From 20f08ca564e48c71b1ab0fa4e98bb44a64ff50b5 Mon Sep 17 00:00:00 2001
From: Debanjum <debanjum@gmail.com>
Date: Sat, 17 May 2025 16:24:05 -0700
Subject: [PATCH] Reduce timeouts on calling local and online llms via openai
 api

- Use much larger read, connect timeout if llm served over local url
- Use larger timeout duration than default (5s) for online llms too
  This matches timeout duration increase calls to gemini api
---
 .../processor/conversation/openai/utils.py     | 18 ++++++++++++++++--
 1 file changed, 16 insertions(+), 2 deletions(-)

diff --git a/src/khoj/processor/conversation/openai/utils.py b/src/khoj/processor/conversation/openai/utils.py
index 3a1b8947..7b1c11db 100644
--- a/src/khoj/processor/conversation/openai/utils.py
+++ b/src/khoj/processor/conversation/openai/utils.py
@@ -5,6 +5,7 @@ from time import perf_counter
 from typing import AsyncGenerator, Dict, Generator, List, Literal, Optional, Union
 from urllib.parse import urlparse
 
+import httpx
 import openai
 from openai.lib.streaming.chat import (
     ChatCompletionStream,
@@ -102,6 +103,7 @@ def completion_with_backoff(
         if not deepthought and len(formatted_messages) > 0:
             formatted_messages[-1]["content"] = formatted_messages[-1]["content"] + " /no_think"
 
+    read_timeout = 300 if is_local_api(api_base_url) else 60
     model_kwargs["stream_options"] = {"include_usage": True}
     if os.getenv("KHOJ_LLM_SEED"):
         model_kwargs["seed"] = int(os.getenv("KHOJ_LLM_SEED"))

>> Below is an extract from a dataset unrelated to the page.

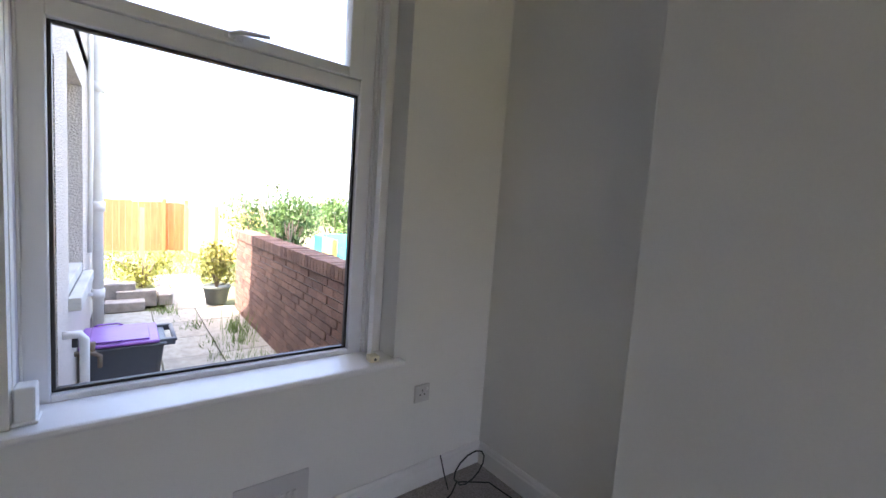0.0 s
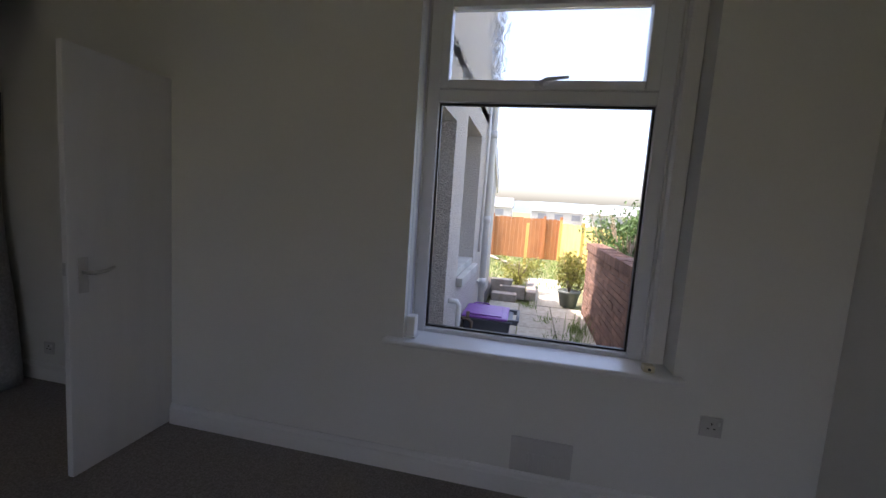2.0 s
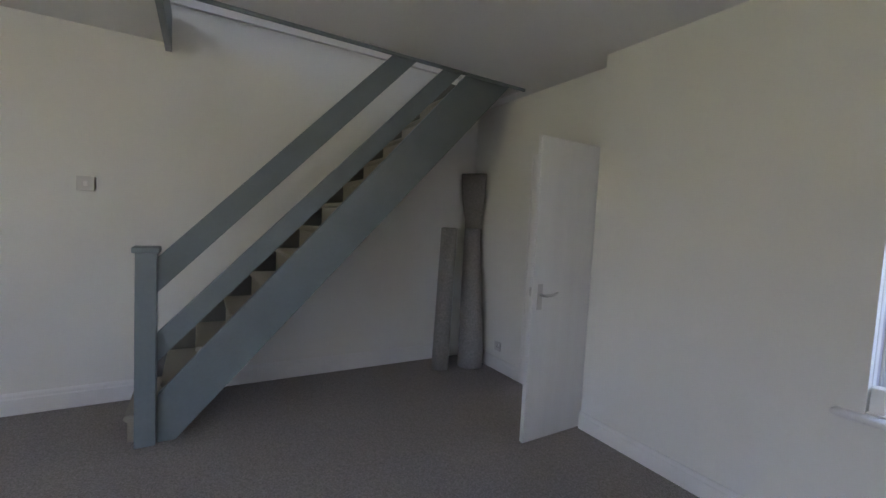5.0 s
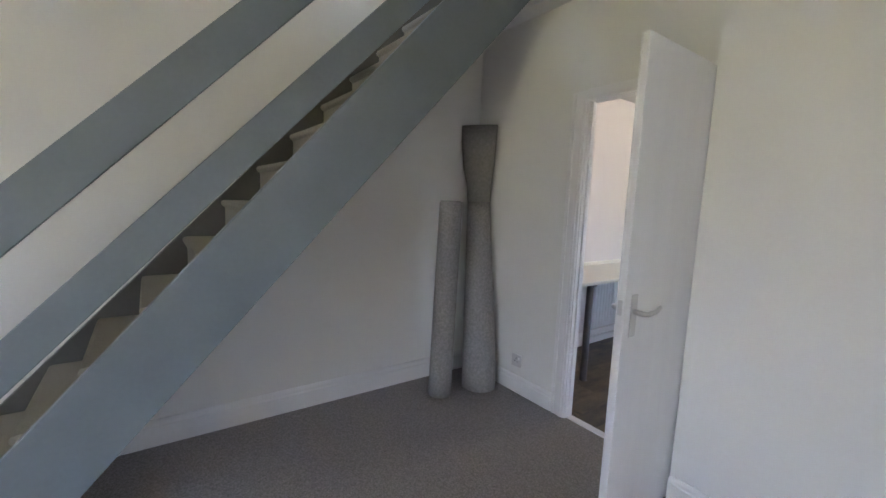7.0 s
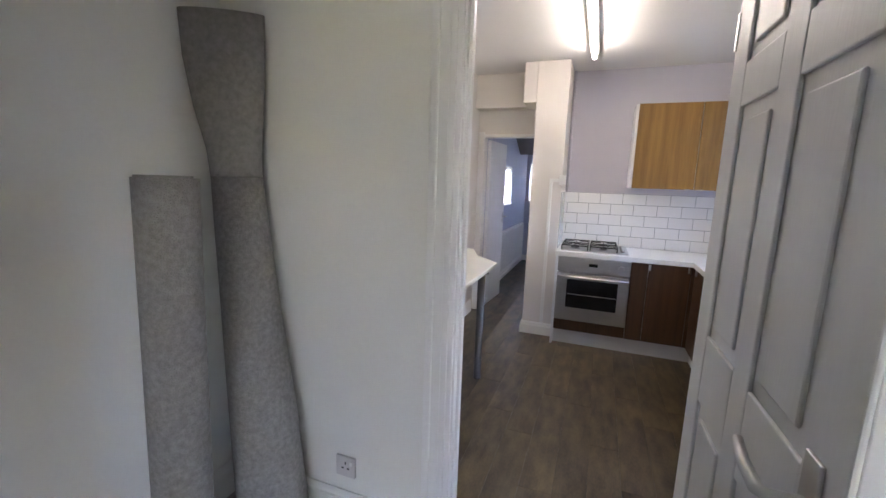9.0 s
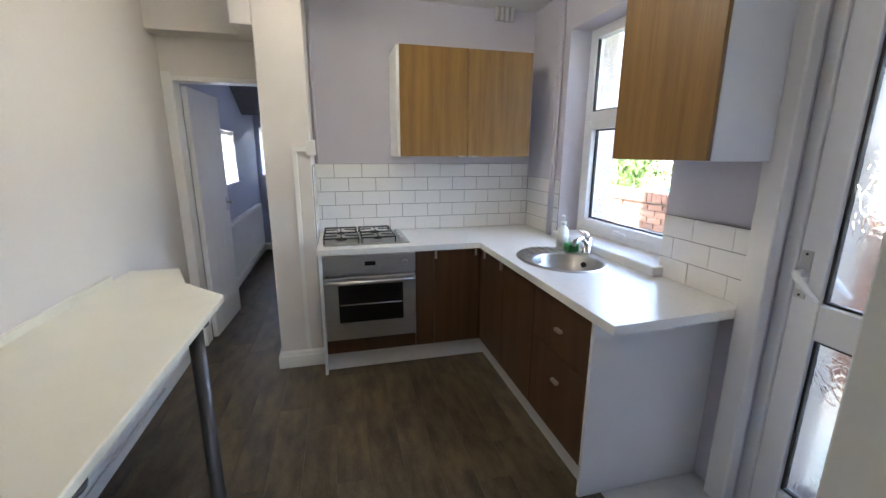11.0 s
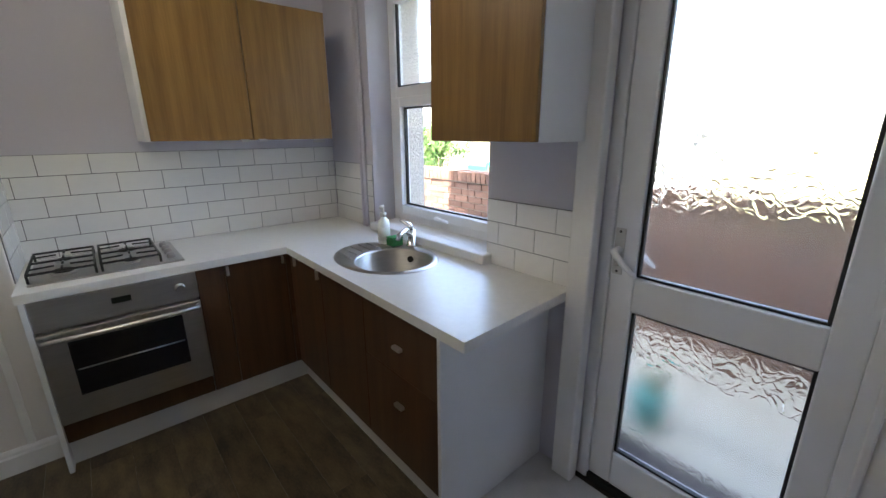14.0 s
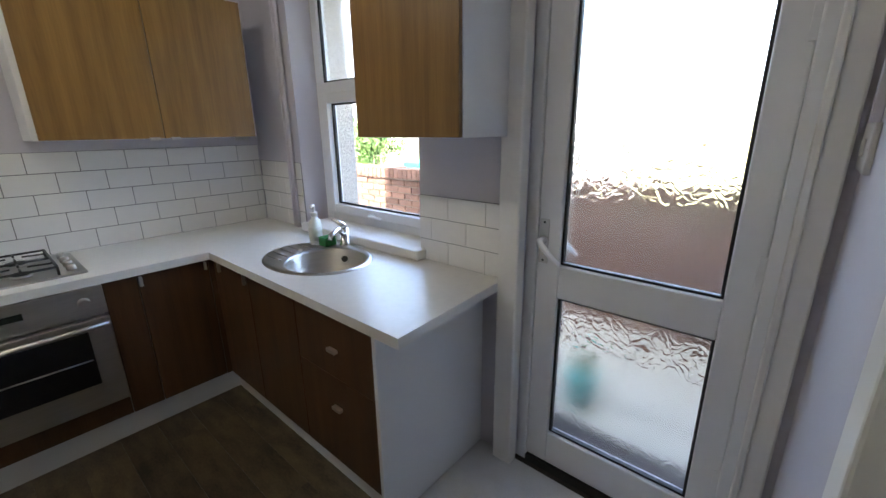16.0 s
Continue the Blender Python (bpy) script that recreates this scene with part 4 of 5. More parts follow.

@@ -111,7 +113,7 @@ def completion_with_backoff(
         messages=formatted_messages,  # type: ignore
         model=model_name,
         temperature=temperature,
-        timeout=20,
+        timeout=httpx.Timeout(30, read=read_timeout),
         **model_kwargs,
     ) as chat:
         for chunk in stream_processor(chat):
@@ -217,6 +219,7 @@ async def chat_completion_with_backoff(
                 formatted_messages[-1]["content"] = formatted_messages[-1]["content"] + " /no_think"
 
         stream = True
+        read_timeout = 300 if is_local_api(api_base_url) else 60
         model_kwargs["stream_options"] = {"include_usage": True}
         if os.getenv("KHOJ_LLM_SEED"):
             model_kwargs["seed"] = int(os.getenv("KHOJ_LLM_SEED"))
@@ -229,7 +232,7 @@ async def chat_completion_with_backoff(
             model=model_name,
             stream=stream,
             temperature=temperature,
-            timeout=20,
+            timeout=httpx.Timeout(30, read=read_timeout),
             **model_kwargs,
         )
         async for chunk in stream_processor(chat_stream):
@@ -313,6 +316,17 @@ def is_qwen_reasoning_model(model_name: str, api_base_url: str = None) -> bool:
     return "qwen3" in model_name.lower() and api_base_url is not None
 
 
+def is_local_api(api_base_url: str) -> bool:
+    """
+    Check if the API base URL is a local API
+    """
+    if not api_base_url:
+        return False
+
+    host = urlparse(api_base_url).hostname
+    return host == "localhost" or host == "127.0.0.1"
+
+
 class ThoughtDeltaEvent(ContentDeltaEvent):
     """
     Chat completion chunk with thoughts, reasoning support.